The K-Max cargo drone has been deployed to Camp Leatherneck, Afghanistan, since 2011, assisting with re-supply missions to troops around Helmand province. But the rugged 6,000-pound machine, now one of only two K-Max unmanned variants operating in the world, has found a new calling as the Corps rapidly empties its remaining bases in preparation for a pullout at the end of the year.

When Marine Unmanned Aerial Vehicle Squadron 2 arrived in Afghanistan late last year, Capt. Frederick Riess, officer in charge of the K-Max cargo resupply system, began surveying the forward operating bases closing in the Marines’ area of operations. He quickly found a niche for the drones in the most kinetic regions of Helmand province, where small-arms fire still poses risks for aircraft or vehicles.

“FOB Nolay [in Sangin district] was dangerous, and they needed our capabilities,” Riess said.

In January, the unit executed a resupply mission to the base, bringing much-needed food after supplies had dwindled to a day’s ration following a snow storm. Soon after, the team used the drone to bring gear back from the base as well.

In February, the system proved its worth here at FOB Sabit Qadam, which is also closing. Base leaders had discovered a problem with Afghan youth penetrating the walled perimeter. Called to assist, the drone system delivered 65,000 pounds of Hesco barriers, Riess said.

In the last months leading up to the Sangin retrograde, the K-Max was flying six to eight missions a day, team officials said, carrying payloads ranging from 4,500-6,000 pounds: anything from the top frames of 7-ton trucks to air conditioning units.

Here at Sabit Qadam, Riess said, the K-Max system carried out more than 150,000 pounds of gear, roughly equivalent to the transport capacity of a convoy of 16 trucks. At FOB Nolay, the gear moved out by drone kept roughly 20 trucks off the road.

The newfound retrograde mission for the K-Max system has translated to plenty of work for the two noncommissioned officers tasked with operating the drone from the various FOBs, work that had previously been done by contractors.
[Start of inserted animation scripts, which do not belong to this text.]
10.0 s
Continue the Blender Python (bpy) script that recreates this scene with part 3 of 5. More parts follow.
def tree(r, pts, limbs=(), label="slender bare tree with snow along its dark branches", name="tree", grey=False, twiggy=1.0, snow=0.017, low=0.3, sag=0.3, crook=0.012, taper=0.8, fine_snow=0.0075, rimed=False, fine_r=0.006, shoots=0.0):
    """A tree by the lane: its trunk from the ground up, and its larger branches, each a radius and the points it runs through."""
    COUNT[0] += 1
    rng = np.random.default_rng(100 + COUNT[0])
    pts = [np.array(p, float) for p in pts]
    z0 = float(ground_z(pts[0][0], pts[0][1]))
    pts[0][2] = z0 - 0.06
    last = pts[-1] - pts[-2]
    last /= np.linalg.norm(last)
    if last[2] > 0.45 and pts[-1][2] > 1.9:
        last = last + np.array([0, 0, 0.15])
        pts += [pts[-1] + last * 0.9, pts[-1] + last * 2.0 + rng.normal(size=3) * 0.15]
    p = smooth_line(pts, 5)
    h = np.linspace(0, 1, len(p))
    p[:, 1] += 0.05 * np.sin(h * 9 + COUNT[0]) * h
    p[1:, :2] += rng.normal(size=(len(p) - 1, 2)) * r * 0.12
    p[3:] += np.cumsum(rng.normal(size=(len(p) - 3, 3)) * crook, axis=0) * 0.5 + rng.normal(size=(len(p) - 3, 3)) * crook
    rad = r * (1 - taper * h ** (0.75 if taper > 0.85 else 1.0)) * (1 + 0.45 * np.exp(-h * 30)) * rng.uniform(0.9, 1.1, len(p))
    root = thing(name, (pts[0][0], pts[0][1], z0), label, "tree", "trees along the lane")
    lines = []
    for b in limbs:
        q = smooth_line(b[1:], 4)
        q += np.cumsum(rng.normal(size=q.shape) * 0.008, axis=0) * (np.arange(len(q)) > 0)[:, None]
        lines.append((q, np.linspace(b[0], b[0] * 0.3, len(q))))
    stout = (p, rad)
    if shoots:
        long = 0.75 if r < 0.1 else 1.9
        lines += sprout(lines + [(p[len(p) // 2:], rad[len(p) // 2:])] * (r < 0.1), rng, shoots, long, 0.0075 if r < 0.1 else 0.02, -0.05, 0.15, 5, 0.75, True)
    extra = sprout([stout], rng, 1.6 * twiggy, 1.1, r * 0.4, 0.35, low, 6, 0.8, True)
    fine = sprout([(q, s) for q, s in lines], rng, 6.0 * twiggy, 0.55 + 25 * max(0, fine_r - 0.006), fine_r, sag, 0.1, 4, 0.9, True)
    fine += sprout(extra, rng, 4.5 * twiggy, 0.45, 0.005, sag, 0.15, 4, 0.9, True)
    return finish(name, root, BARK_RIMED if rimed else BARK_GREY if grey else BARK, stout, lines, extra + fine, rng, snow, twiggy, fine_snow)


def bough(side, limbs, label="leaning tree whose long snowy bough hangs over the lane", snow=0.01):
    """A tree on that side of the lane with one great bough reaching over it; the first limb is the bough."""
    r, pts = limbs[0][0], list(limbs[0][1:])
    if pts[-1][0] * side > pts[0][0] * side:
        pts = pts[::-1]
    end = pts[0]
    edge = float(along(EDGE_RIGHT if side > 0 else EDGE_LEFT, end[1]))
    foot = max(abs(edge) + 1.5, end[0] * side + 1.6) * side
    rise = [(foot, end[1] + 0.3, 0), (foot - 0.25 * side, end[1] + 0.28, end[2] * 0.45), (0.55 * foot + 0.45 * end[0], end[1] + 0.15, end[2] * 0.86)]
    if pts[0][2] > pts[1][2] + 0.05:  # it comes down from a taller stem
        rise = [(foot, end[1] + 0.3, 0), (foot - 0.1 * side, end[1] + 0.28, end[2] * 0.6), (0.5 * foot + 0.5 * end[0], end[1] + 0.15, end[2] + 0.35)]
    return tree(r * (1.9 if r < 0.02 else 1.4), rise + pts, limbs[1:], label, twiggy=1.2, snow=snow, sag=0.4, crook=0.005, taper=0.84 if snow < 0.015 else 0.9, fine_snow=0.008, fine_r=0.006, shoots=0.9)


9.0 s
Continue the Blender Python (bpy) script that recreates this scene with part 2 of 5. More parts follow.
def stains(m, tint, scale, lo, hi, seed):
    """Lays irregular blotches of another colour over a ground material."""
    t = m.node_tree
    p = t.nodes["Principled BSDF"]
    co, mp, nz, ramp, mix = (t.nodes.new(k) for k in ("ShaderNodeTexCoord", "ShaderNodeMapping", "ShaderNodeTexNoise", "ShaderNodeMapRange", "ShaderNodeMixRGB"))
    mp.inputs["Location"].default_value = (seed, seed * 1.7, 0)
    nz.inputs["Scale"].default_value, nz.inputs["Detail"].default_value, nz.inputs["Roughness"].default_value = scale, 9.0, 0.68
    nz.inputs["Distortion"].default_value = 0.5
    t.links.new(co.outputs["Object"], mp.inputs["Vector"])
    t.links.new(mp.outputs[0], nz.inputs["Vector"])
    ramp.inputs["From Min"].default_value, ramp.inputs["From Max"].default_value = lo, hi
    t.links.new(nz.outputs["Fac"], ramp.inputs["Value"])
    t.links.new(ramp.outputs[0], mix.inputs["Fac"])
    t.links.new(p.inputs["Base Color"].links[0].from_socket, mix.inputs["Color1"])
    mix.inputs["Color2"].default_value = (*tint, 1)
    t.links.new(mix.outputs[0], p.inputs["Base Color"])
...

Cpls. Matthew Perry and Salvatore Castaldi, the only two Marines in the Corps currently qualified to operate the system, must arrive at an FOB in advance, set up antennas and a generator, then navigate the K-Max safely from the FOB to a designated point at which the command operations center at Leatherneck takes over the mission.

“I think that’s the most responsibility we put on a corporal,” Riess said. “Operating a $14 million aircraft.”

The Marine Corps K-Max mission in Afghanistan is set to conclude before the end of the year, and it’s not clear what is next for the system, which has yet to be designated a Marine Corps program of record. But the future is promising: Officials at Marine Corps Installations and Logistics have expressed interest in making this K-Max system or a future version a key part of the Pacific rebalancing mission.